Memories are nice but they aren't a patch on what a bunch of highly talented, professional and dedicated footballers are producing for us week after week. Because we now have teams in Brisbane, Sydney, Adelaide and Perth, we have more athletes playing the game at the highest level then we did in the past.
Like their colleges in Victoria, they are fitter and faster than all the generations that went before them. They are taking the game to all Australia in a way we could never have dreamed of 30 or 40 years ago. Even more importantly Australian football has moved closer and closer, and especially this weekend, to becoming the national winter game.
This is something to celebrate not denigrate. On preliminary final weekend 2002, we have one team from Victoria, two from South Australia and one from Queensland. How many more people around Australia does that keep interested in the game? Millions more, and for a lot of those to come from a so-called non-traditional state like Queensland is fantastic.
This weekend, let's celebrate. And next weekend, no matter who's playing in the grand final at the MCG, let's get along and pack the joint out or organise a grand final lunch or barbecue and celebrate a great Australian tradition and the great Australian winter game. Of course, when I say stop criticising Australian football, that doesn't mean stop being critical of the AFL. We don't criticise Australia, but is a fundamental part of democracy that we criticise the people running the place.

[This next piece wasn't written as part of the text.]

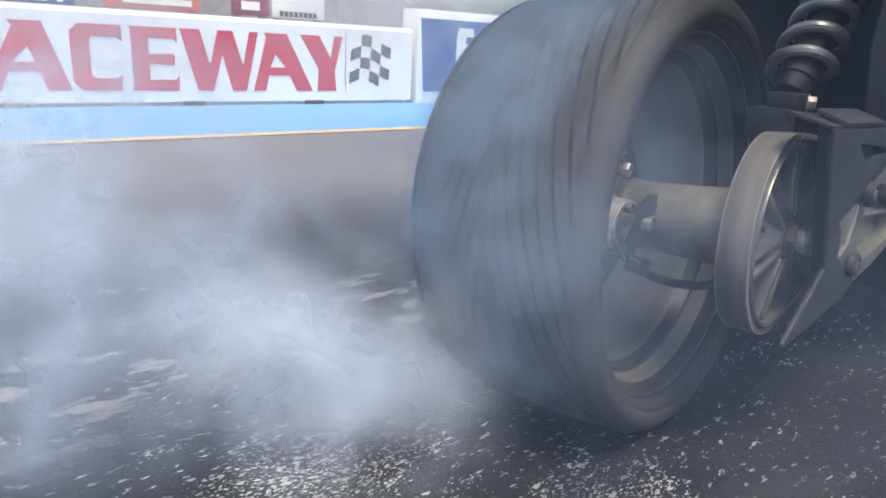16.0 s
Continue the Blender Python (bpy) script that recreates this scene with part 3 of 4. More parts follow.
def final_drive():
    """What stands still round the axle: hub carrier, belt, guard and swingarm."""
    hub = part("hub_carrier", lathe([(0.012, 0.001), (0.012, 0.05), (0.009, 0.0525), (0.002, 0.053), (-0.001, 0.0505), (-0.003, 0.0475), (-0.011, 0.047), (-0.014, 0.0485), (-0.0165, 0.0525), (-0.024, 0.0535), (-0.028, 0.052), (-0.031, 0.0505), (-0.05, 0.0505), (-0.12, 0.053), (-0.19, 0.057), (-0.195, 0.001)], 64), ALU, car, "cast hub carrier tube")
    hub.matrix_local = TILT
    # flange colour is near black to hold the shade inside the pulley
    part("bearing_flange", lathe([(-0.178, 0.05), (-0.182, 0.09), (-0.186, 0.098), (-0.193, 0.098), (-0.196, 0.088), (-0.196, 0.05)], 64), DISC, hub, "bearing flange behind the pulley, coloured dark for the shade there")
    for k in range(6):
        a = radians(60 * k + 25)
        bolt("flange_bolt", (0.078 * math.cos(a), -0.196, 0.078 * math.sin(a)), 0.009, 0.007, CARRIER, hub)
    # belt: wraps the pulley's rear half, then runs forward to the gearbox
    sec = [(-0.197, 0.1255), (-0.197, 0.1325), (-0.1985, 0.1335), (-0.2335, 0.1335), (-0.235, 0.1325), (-0.235, 0.1255)]
    bm = lathe(sec, 80, 80, 280, closed=True)
    belt = part("drive_belt", bm, BELT, car, "dusty toothed drive belt")
    belt.matrix_local = TILT
    for y in (-0.1975, -0.2345):
        part("belt_edge", lathe([(y - 0.0006, 0.1328), (y - 0.0006, 0.1342), (y + 0.0006, 0.1342), (y + 0.0006, 0.1328)], 80, 80, 280, closed=True), BELT_EDGE, belt, "frayed pale belt edge")
    # worn white print on the belt's back, in rows of marks
    for k in range(9):
        a = 4.2 * (k - 4)
        q = bmesh.new()
        for y0, y1 in ((-0.229, -0.221), (-0.2185, -0.206)):
            lath = [(y0, 0.1337), (y0, 0.1341), (y1, 0.1341), (y1, 0.1337)]
            ring = [[q.verts.new((r * math.cos(radians(a + d)), y, r * math.sin(radians(a + d)))) for y, r in lath] for d in (-1.5, 0, 1.5 - 0.5 * (k % 2))]
            for m, o in zip(ring, ring[1:]):
                for i in range(4):
                    q.faces.new((m[i], m[(i + 1) % 4], o[(i + 1) % 4], o[i]))
        ob = part("print_mark", q, PRINT, belt, "worn white print mark")
        PRINTS.append(ob)
    run = part("belt_run", box(0.0, 0.42, -0.235, -0.197, -0.1335, -0.1255, 0.001), BELT, car)
    run.matrix_local = TILT @ pose(0.02, 0, 0, 0, -6)
    run = part("belt_run", box(0.0, 0.42, -0.235, -0.197, 0.1255, 0.1335, 0.001), BELT, car)
    run.matrix_local = TILT @ pose(0.02, 0, 0, 0, 6)


final_drive()


def slab(name, front, back, t, mat, parent):
    """A thin folded sheet between two edges."""
    bm = bmesh.new()
    pts = [Vector(q) for q in front + back[::-1]]
    nrm = (pts[1] - pts[0]).cross(pts[-1] - pts[0]).normalized() * t
    lo = [bm.verts.new(q) for q in pts]
    up = [bm.verts.new(q + nrm) for q in pts]
    bm.faces.new(lo)
    bm.faces.new(up)
    for i in range(len(pts)):
        j = (i + 1) % len(pts)
        bm.faces.new((lo[i], lo[j], up[j], up[i]))
    bmesh.ops.recalc_face_normals(bm, faces=bm.faces[:])
    bmesh.ops.bevel(bm, geom=bm.edges[:], offset=t * 0.25, segments=2, affect="EDGES", profile=0.6)
    return part(name, bm, mat, parent)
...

To keep the AFL on track, we need people like the club CEOs and the coaches to act as watchdogs. Mick Malthouse did it well earlier this week. In their understandable enthusiasm to create the national winter game, the AFL can sometimes lose sight of the need for fairness. We need to give Queensland a hand to develop, but not necessarily the Brisbane Lions. We need to give the whole of NSW assistance, not just the Sydney Swans. Otherwise we might lose some of the benefits our national competition has created.